Some comments on peer-review and a year of blogging

It's been a year since I began keeping a web log. This post presents some thoughts related to the experience.

Blogging is Sharing Ideas

Blogging is online self-publishing. There is no faster way to share your ideas so broadly. Last year at the useR! conference (in Gaithersburg, MD, just a few months after I started writing online), someone I'd never met walked directly to me and asked, "Aren't you BioStatMatt?" I couldn't believe it!

Journal Articles and Peer Review

"Published papers are the currency of science", says Martin Raff et al. in Science magazine (2008, Vol. 321 no. 5885 p. 36). This phrase isn't new, but I find Raff's interpretation discouraging. In the article, the phrase means that published peer-reviewed journal articles are the currency of academic advancement, but not necessarily the currency of science.

Shared scientific ideas, arguments, and evidence are the currency of science. To extend the currency analogy, we might think of scientific theories like coins, with face value in proportion to how widely the ideas are accepted in the scientific community. Published peer-reviewed articles are a popular and useful medium for scientific currency. Peer-reviewed arguments and evidence are usually more well-developed, read more clearly, and are more consistent (i.e. conclusions follow from the evidence).

Online self-publishing isn't peer-reviewed in the journal article sense. This may lead the reader to discount the legitimacy of ideas and evidence presented online. Such a reader commits a type of ad hominem (a logical fallacy), by discounting the validity of a premise because it hasn't been vetted by a peer. Online scientific currency is often valid and insightful, but requires the reader to assume more responsibility in evaluating the evidence. In other words, the reader acts as his own editorial panel.

Some Advice for Blogging (No, I haven't always adhered to this advice)

  • Give your posts an expiration date or make them timeless.
  • Be explicit about your constraints (e.g.software versions).
  • Be polite; as if you were face-to-face with your readers.
  • Use your best grammar, proof-read, and revise your text.

5 Most Popular Posts

Rank Title
1 A serial Connection for R
2 Matrix determinant with the Lapack routine dspsv
3 ECG Project
4 ECG Signal Processing
5 A Short Side-by-side Comparison of the R and NumPy Array Types

2 thoughts on “Some comments on peer-review and a year of blogging

  1. I (seem to) agree with your comments about peer review. I think peer review is given too much credit for science.
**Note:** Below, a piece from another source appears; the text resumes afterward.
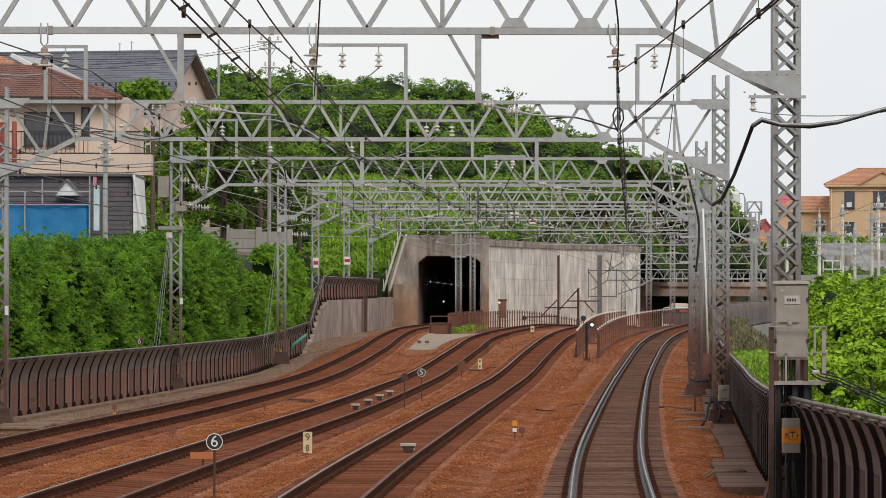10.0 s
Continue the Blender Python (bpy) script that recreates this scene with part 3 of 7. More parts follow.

In the days before the interweb there were tech reports. Those were the real scientific conversation (and you had to be connected to get them).

    I think the actual key thing in science is replication. Ideas are tried and possibly mutate. Bad ideas tend to die out faster than good ideas.

  2. It may also be worth noting that blogging can be a currency in its own right.

    As a dual graduate student, I have received 0 job offers based on my degree aspirations (though, the scientific publications are limited at best).

    As a blogger, I have received multiple fantastic job opportunities in a matter of months (ranging from paid writing to statistical programming to sports analytics).

    Of course, without my time spent in science and extra schooling, the latter would not happen. But I certainly echo your suggestions and note that real people are reading this stuff. Perhaps not a currency of science, but blogging can be a valuable endeavor.

    In other words--done right--blogging is not just self-publishing, but self-marketing!